This invention relates to enhancing the communication capabilities of a core satellite communication system, and more particularly relates to such a system in which supplemental communications can be performed aboard a supplemental satellite launched after the core satellite.
The long operational lifetimes of orbiting communication satellites or spacecraft present a dilemma for designers of the communication systems included in such spacecraft. Large, high capacity spacecraft with provisions for currently-required ground to satellite network connectivity are expensive, and their associated launch costs are substantial. As a result, there is a tendency to procure the largest, longest lifetime spacecraft possible.
However, deploying spacecraft with the longest lifetime possible presents problems in the context of the present communications industry which is changing rapidly and which is expected to serve new markets, possibly requiring direct connectivity between satellites, in the future. However, the details of the new markets and services are not clear and have not been defined. With spacecraft communications in such a state of flux, some consultants have publicly advised against deploying spacecraft with operational lifetimes longer than about five years.
The current preference in commercial spacecraft is for stand-alone spacecraft with interconnection through ground terminals that have simultaneous visibility to multiple satellites (i.e., multi-hop, ground bounce). It is widely accepted that high capacity inter-satellite links will eventually become cost effective in satellite communications networks, but current economics weigh against their deployment at this time. There is a need for an approach that allows deployment of large, expensive spacecraft optimized for current network operations whose connectivity can be expanded at a future time to include long range intersatellite links.
Communication satellites are generally deployed in a defined orbital slot which consists of a geographical location and a band of frequencies which are authorized for receipt and transmission of communication signals. The acquisition of an orbital slot requires substantial effort and expense. There is a need for communication circuit techniques which enable the investment in an orbital slot to be protected by changing the communication functionability of an initial core spacecraft which is assigned to the orbital slot.
There also is a need for techniques which permit a spacecraft""s communication processing to be altered functionally, possibly multiple times, during its operational lifetime and which allows for direct intersatellite communications in the future. The present invention enables the communication functionality to be altered and to allow intersatellite communications to be added with a degree of economy and ease which is not available by using any of the known prior techniques.
One object of the present invention is to provide components which can be placed on a core or initial satellite and which enable and facilitate long distance intersatellite communication after the core satellite is placed into an orbital slot.

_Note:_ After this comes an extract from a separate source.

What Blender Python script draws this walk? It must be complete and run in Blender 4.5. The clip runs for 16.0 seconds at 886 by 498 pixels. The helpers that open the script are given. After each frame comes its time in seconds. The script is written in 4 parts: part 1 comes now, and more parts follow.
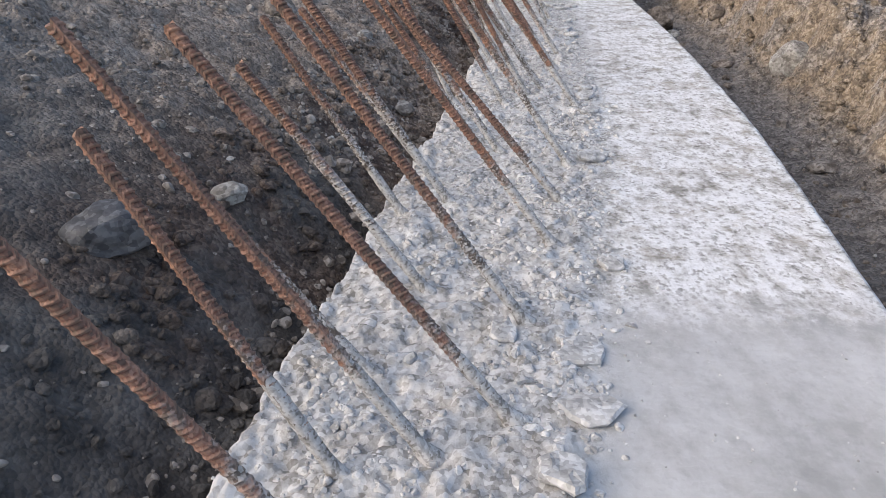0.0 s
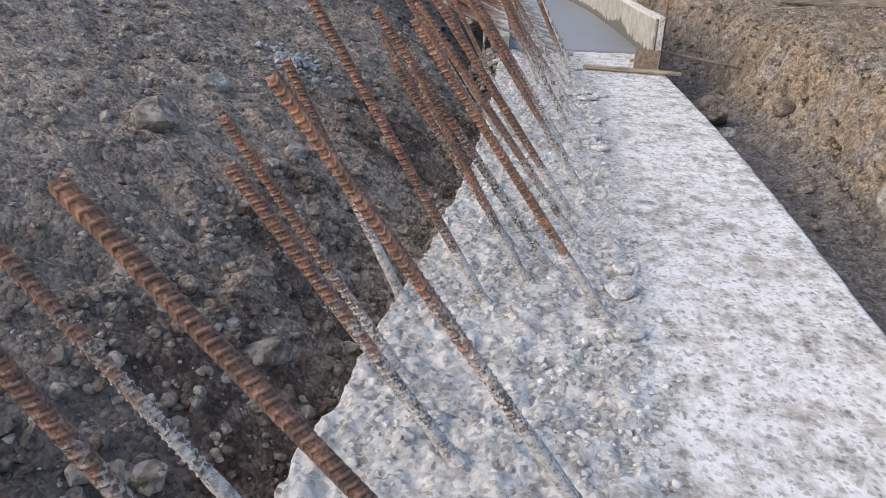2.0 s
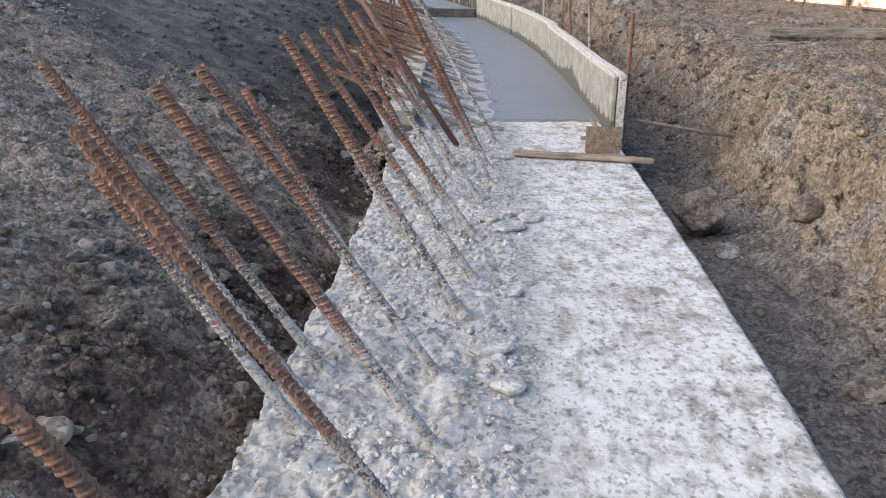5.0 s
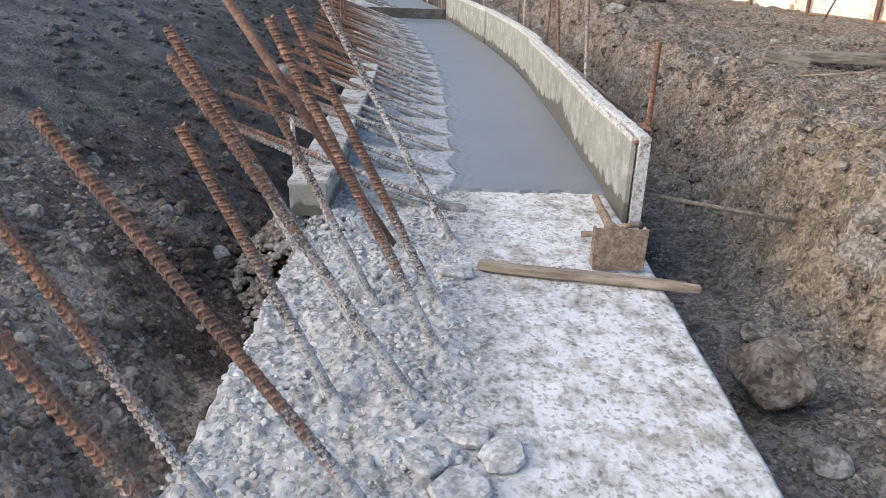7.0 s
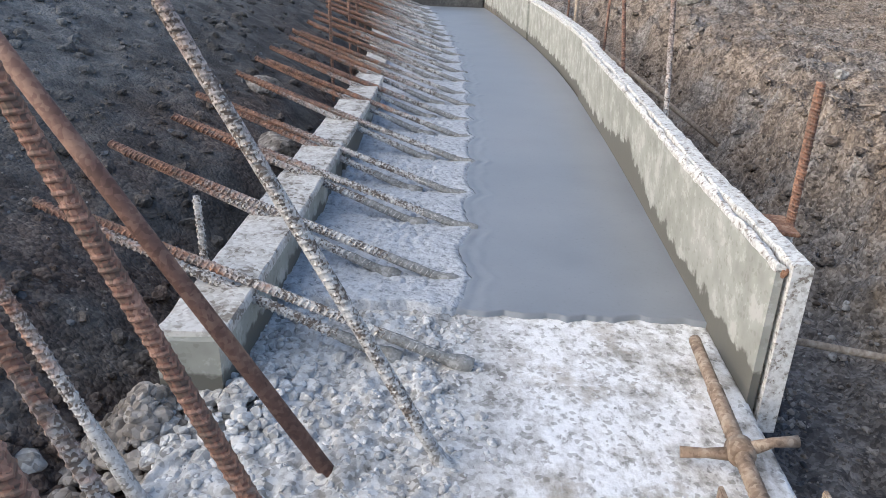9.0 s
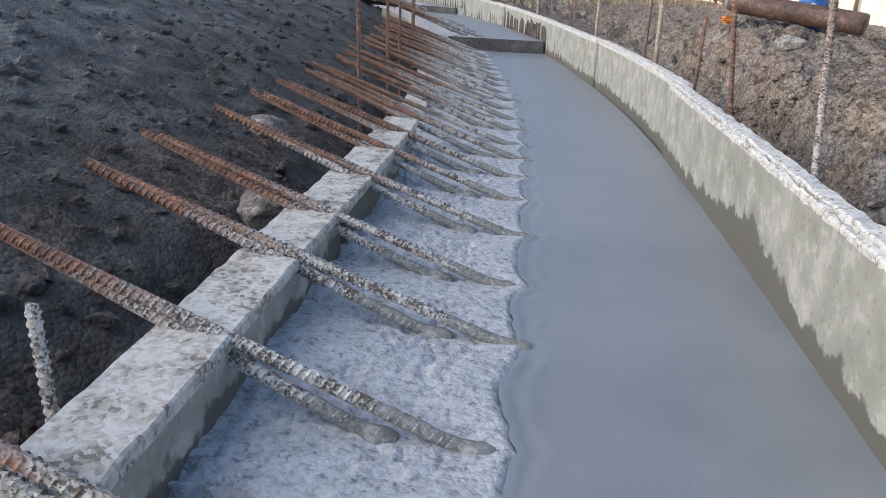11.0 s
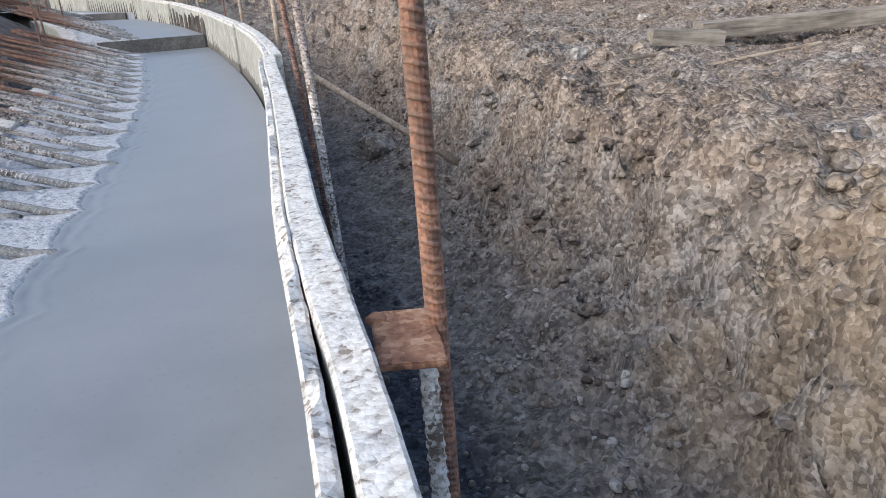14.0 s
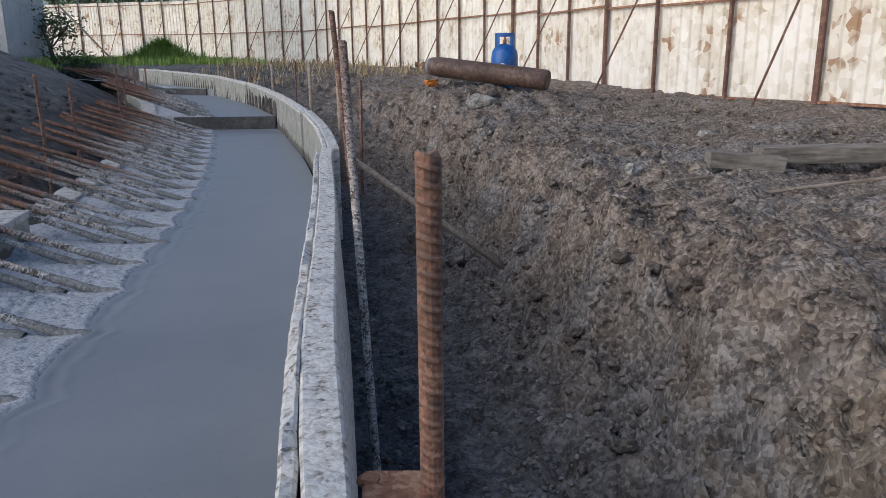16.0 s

Another object of the invention is to provide components suitable for launching on a core satellite which perform ground to satellite communications immediately upon deployment, but which facilitate communication with additional components launchable with a less expensive supplemental satellite that enable direct long distance inter-satellite communication in the future.
Yet another object of the present invention is to provide components suitable for launching with a core satellite to allow communication with a supplemental satellite on which new long distance intersatellite communication can be carried out, but which does not require duplication of the uplinks and downlinks built into the core satellite.
By using a component arrangement of the foregoing type, communication signals received by the core satellite may be routed to a supplemental satellite over an intersatellite short range link where they can be used to communicate with another satellite via a long range intersatellite link. Communication signals received from another satellite over the long range link may be sent back to the core satellite over the short range intersatellite link and inserted into a downlink signal chain for downlink transmission.
In one embodiment of the invention, there is an uplink receiver which is deployable with a first satellite and which is capable of receiving communication signals from a first ground based communication station. A first processor, such as a bent pipe repeater, is deployable on the first satellite and is capable of processing signals from the uplink receiver. A two-way intersatellite communications link terminal, deployable with the first satellite and operable within a first range, is capable of communication with a second two-way communication link terminal deployable with the second satellite which is capable of receiving intersatellite signals from beyond the first range. A first switch, deployable with the first satellite, enables signals from the uplink receiver to be utilized by the first intersatellite communication link terminal or the first processor. A downlink transmitter, deployable with the first satellite, is capable of transmitting signals to a second ground based communication station. A second switch, deployable with the first satellite, enables signals from the first intersatellite link terminal or the first processor to be utilized by the downlink transmitter.
By employing apparatus of the foregoing type, the communication capabilities of the first satellite can be enhanced by launching the second satellite, preferably into the orbital slot of the first satellite. Long range intersatellite communications can be performed on the second satellite and communicated to the ground through the uplink and downlink transmitters on the first satellite. By using apparatus and methods of the foregoing type, the processing functionality of the satellite communication system can be altered and modified with a degree of ease and economy and not available by the use of the known prior techniques.
The foregoing techniques enable the satellite system operator to defer major decisions about the need to incorporate long range intersatellite links until the need materializes and/or the required technology/protocols have time to mature. A spacecraft can be launched and activated. Then, through the addition of a supplemental satellite, its role in the communications network that it serves can be altered/expanded to meet changing market conditions or operational requirements. In this way, orbital slots can be populated with satellites whose productive lifetime is protected from obsolescence.